What’s the problem here? Well, if an attacker gets the hashes, they can simply try to get the passwords by “brute force” (trying every possible combination of letters, numbers, etc. until they hit a match or give up). Modern hardware is fast enough to make this feasible, and attackers can also come “pre-armed” with a ready-made table of millions of common passwords and their corresponding hashes. Additionally, you can look at the hashes to see if two users have the same password, or if one person used the same password on two different websites — this gives important clues to the attackers.

Slow, salted hash

There are two tactics that, together, help prevent cracking of hash values. The first one is to repeat the hash function — you calculate the hash, then the hash of the hash, and so on, hundreds of times. That makes it slower to calculate the hashed value. When a user logs in, a slowdown of a tenth of a second is not going to be noticed.
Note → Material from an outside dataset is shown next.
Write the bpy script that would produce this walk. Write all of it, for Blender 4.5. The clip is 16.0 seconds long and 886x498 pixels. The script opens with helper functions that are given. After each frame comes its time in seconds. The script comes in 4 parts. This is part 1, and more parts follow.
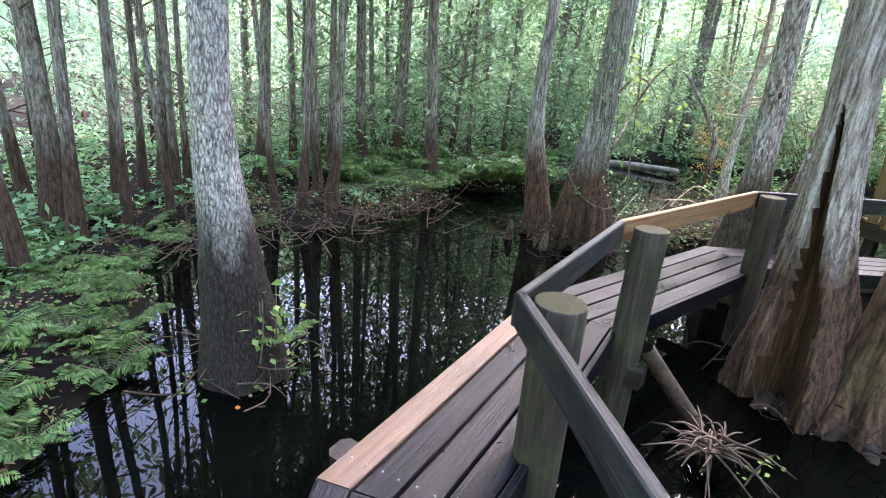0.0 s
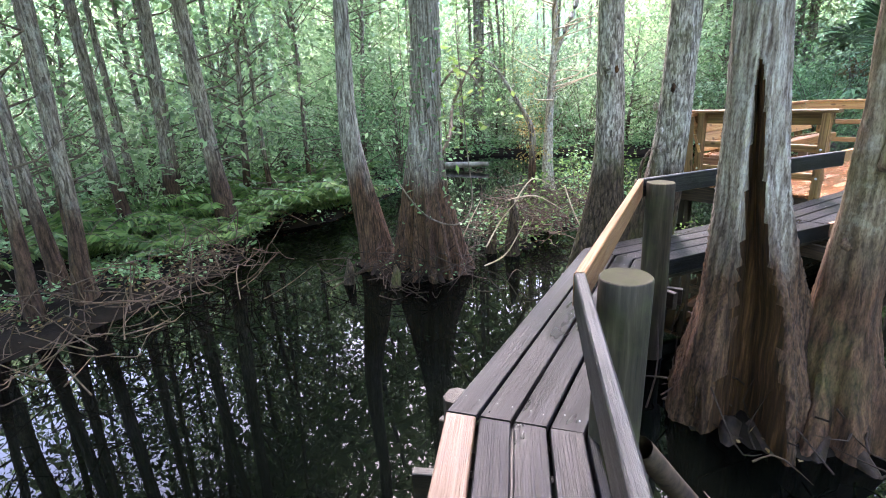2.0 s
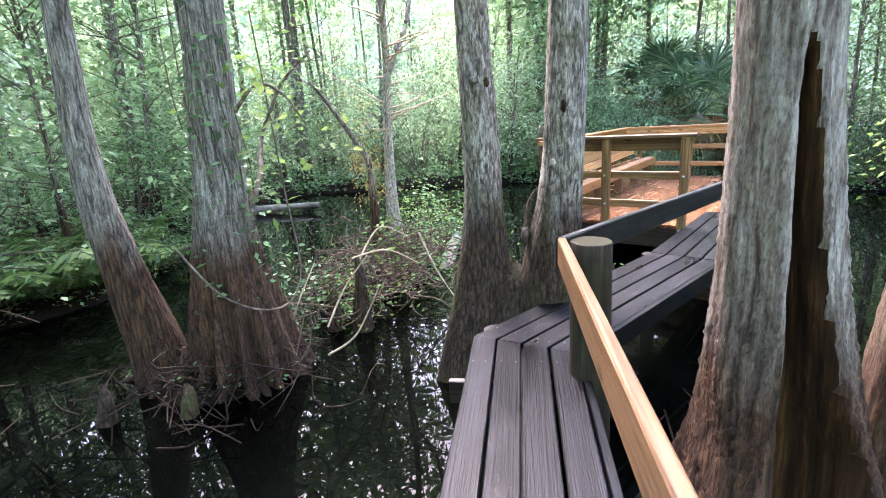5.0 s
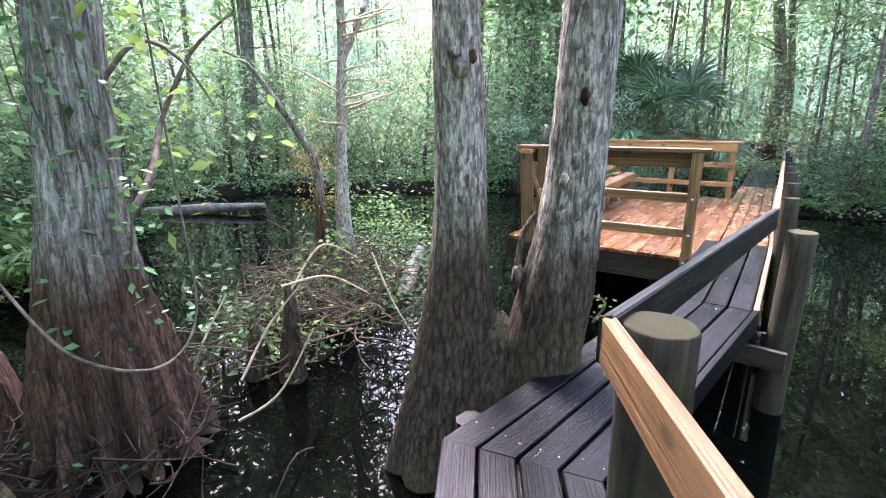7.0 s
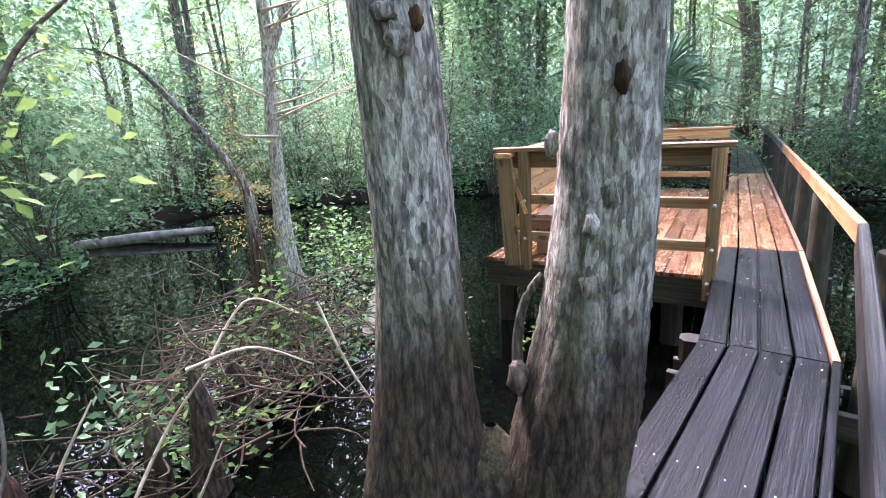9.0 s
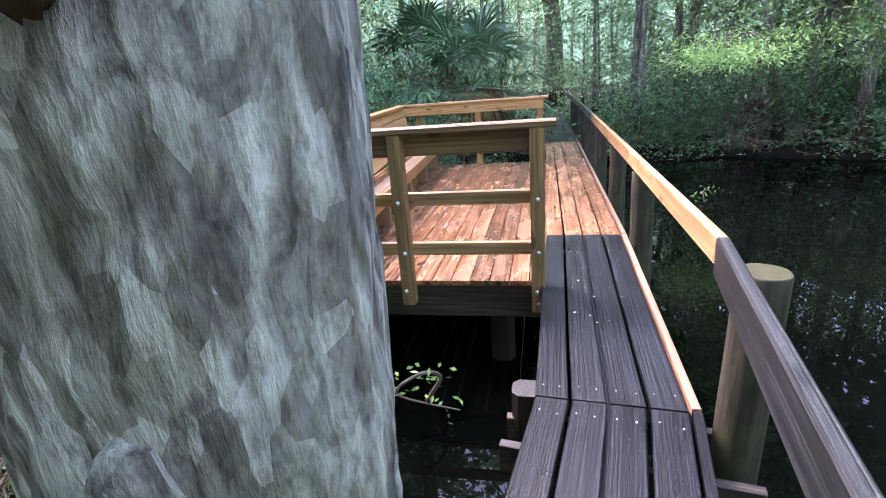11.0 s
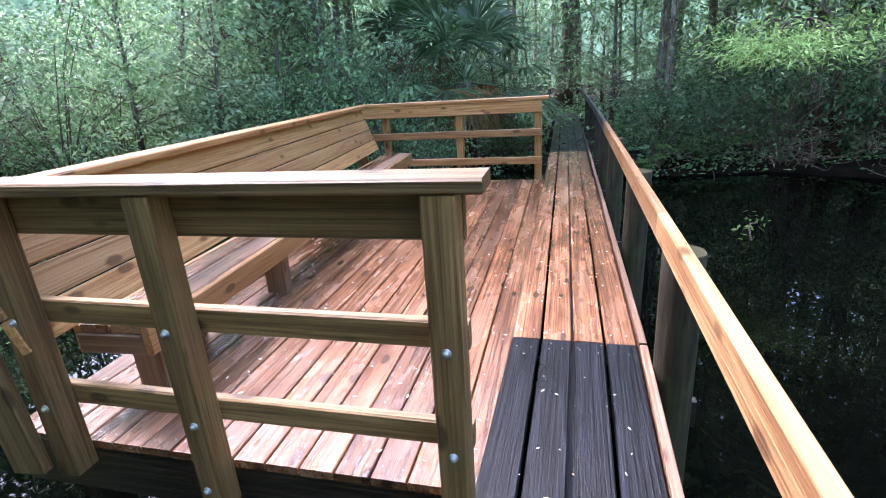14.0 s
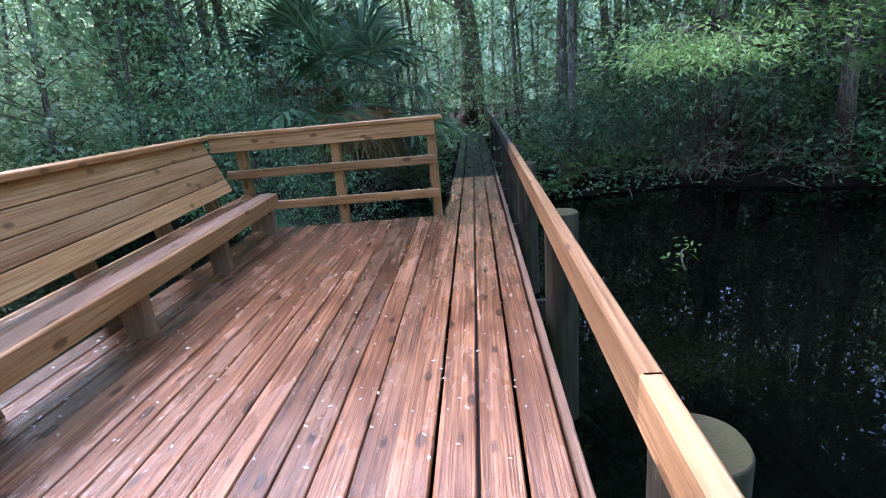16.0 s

But when cracking a hash, you have to test billions and billions of possible values, so the same slowdown could be enough to prevent bad guys from getting the password.

In addition, there is this thing called a salt — in a typical implementation, for each user, a random, non-secret string would be generated and appended to the password before hashing it. Then the non-encrypted salt is stored together with the hash.

What’s the point of this? Well, the same password with a different salt would generate a different hash. You can no longer tell if two users have the same password just by looking at the hashes. You can no longer come with a table of common passwords/hashes prepared in advance.

Here is a sample user table where the password is simply hashed with the SHA1 algorithm:

user	pasword_hash
leonardo	1f6ccd2be75f1cc94a22a773eea8f8aeb5c68217
donatello	1f6ccd2be75f1cc94a22a773eea8f8aeb5c68217
michelangelo	1f6ccd2be75f1cc94a22a773eea8f8aeb5c68217
raphael	1f6ccd2be75f1cc94a22a773eea8f8aeb5c68217

These four users obviously have the same password, and by looking up the hash in a “rainbow table” readily available online, you can find out in less than a minute that the password is “pizza”.

So let’s “salt” this pizza. See what happens? Same password, much more difficult to steal:

user	password_hash	salt
leonardo	465a6b2ffafed490b7393b5c8b6627b526e933e1	xAbqMfoB
donatello	61cca7b6f4fb480e594b5f5055a4b00d11d21d7c	NY6_aXkl
michelangelo	3dd135ea6500df2b314591372f78e0fa065dcf6b	poFRDtcl
raphael	083a5de9cea7c3617c5b30a02279b4af931e5887	v&gxONFz

This is nothing new

And you know what? All these considerations were described more than thirty years ago in a four-page paper dealing with password security on UNIX systems (R. Morris & K. Thompson 1979, “Password Security: A Case History“, Communications of the ACM, Volume 22, Issue 11). These are supposed to be standard security practices, but often they are not followed, even by large and knowledgeable providers like Adobe.

PHP implementation: long due

Since I primarily work with PHP, I am pleased to note that since 2013, when PHP 5.5.0 was released, there is a simplified way to work with safe password hashes that satisfy all the above conditions. The new password_hash and password_verify functions use a safe algorithm. Their default options are secure enough – no extra keys to provide, no fancy settings to configure.

PHP developers (like me) have no excuse not to use these functions. (Well, to be honest, they have one – some web hosting providers still haven’t upgraded to php 5.5 – but that makes it all the more important to be careful about the hosting that you choose!)